While the gravitational-wave background unveiled in the 15-year data set could stem from several physical processes, Blecha believes that a promising candidate is a population of supermassive black hole binaries scattered throughout the cosmos. These pairs arise when galaxies merge. So far, it’s been difficult to find evidence of these objects with the limitations of existing telescopes. However, the team’s analysis suggests that the observed result aligns with a gravitational-wave background generated by a population of these binaries.

“If future data can confirm that the signal comes from supermassive black hole binaries, it would be the first conclusive proof of their existence,” said Blecha.

Moreover, according to Blecha, if these binaries are the signal’s origin, the analysis indicates that these celestial duos may be more numerous or massive than previously thought. As researchers continue to enhance the sensitivity of data collection, more detailed insights will unlock new avenues for discovery.

The University of Florida has a rich legacy of involvement in gravitational-wave science, with significant contributions that shaped the field.
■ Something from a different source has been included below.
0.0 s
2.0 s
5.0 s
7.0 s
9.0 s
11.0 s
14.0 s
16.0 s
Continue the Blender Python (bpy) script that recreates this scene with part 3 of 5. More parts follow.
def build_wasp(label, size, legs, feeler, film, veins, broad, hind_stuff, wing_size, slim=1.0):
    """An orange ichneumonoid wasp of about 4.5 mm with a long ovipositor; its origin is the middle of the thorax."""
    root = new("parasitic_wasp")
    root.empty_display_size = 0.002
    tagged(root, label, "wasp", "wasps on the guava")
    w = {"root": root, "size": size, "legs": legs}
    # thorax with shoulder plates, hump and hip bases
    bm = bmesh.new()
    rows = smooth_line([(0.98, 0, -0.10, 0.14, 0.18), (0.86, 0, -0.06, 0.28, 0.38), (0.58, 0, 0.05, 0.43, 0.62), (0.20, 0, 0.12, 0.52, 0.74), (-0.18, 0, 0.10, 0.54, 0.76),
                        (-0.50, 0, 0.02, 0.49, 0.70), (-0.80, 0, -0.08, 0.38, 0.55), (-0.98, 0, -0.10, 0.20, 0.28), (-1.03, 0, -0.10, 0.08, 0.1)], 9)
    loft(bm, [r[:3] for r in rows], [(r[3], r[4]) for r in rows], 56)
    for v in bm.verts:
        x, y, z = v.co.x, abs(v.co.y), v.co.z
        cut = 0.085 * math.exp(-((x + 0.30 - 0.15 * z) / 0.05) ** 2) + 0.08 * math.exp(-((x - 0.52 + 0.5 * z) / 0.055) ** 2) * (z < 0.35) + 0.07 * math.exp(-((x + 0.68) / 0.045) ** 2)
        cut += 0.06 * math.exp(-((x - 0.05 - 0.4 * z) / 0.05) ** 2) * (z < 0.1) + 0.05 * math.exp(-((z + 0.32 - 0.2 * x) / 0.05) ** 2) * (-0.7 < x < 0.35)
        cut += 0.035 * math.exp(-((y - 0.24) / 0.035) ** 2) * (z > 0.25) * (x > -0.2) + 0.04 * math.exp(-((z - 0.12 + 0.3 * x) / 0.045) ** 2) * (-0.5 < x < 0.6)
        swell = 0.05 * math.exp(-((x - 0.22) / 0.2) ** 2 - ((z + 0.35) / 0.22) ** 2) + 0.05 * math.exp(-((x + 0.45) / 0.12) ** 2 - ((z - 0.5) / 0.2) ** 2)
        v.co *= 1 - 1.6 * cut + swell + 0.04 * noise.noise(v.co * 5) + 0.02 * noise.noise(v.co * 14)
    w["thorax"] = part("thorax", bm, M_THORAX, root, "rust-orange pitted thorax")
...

Professor STEVE DETWEILER proposed the idea of using pulsars as detectors in 1979, setting the first limits on the gravitational-wave background. His profound impact on gravitational-wave science endures as UF’s quest to unravel the mysteries of black holes and gravitational waves continues.

“The era of low-frequency gravitational-wave astrophysics is just beginning, and there’s lots of exciting science to come from pulsar timing arrays,” said Blecha.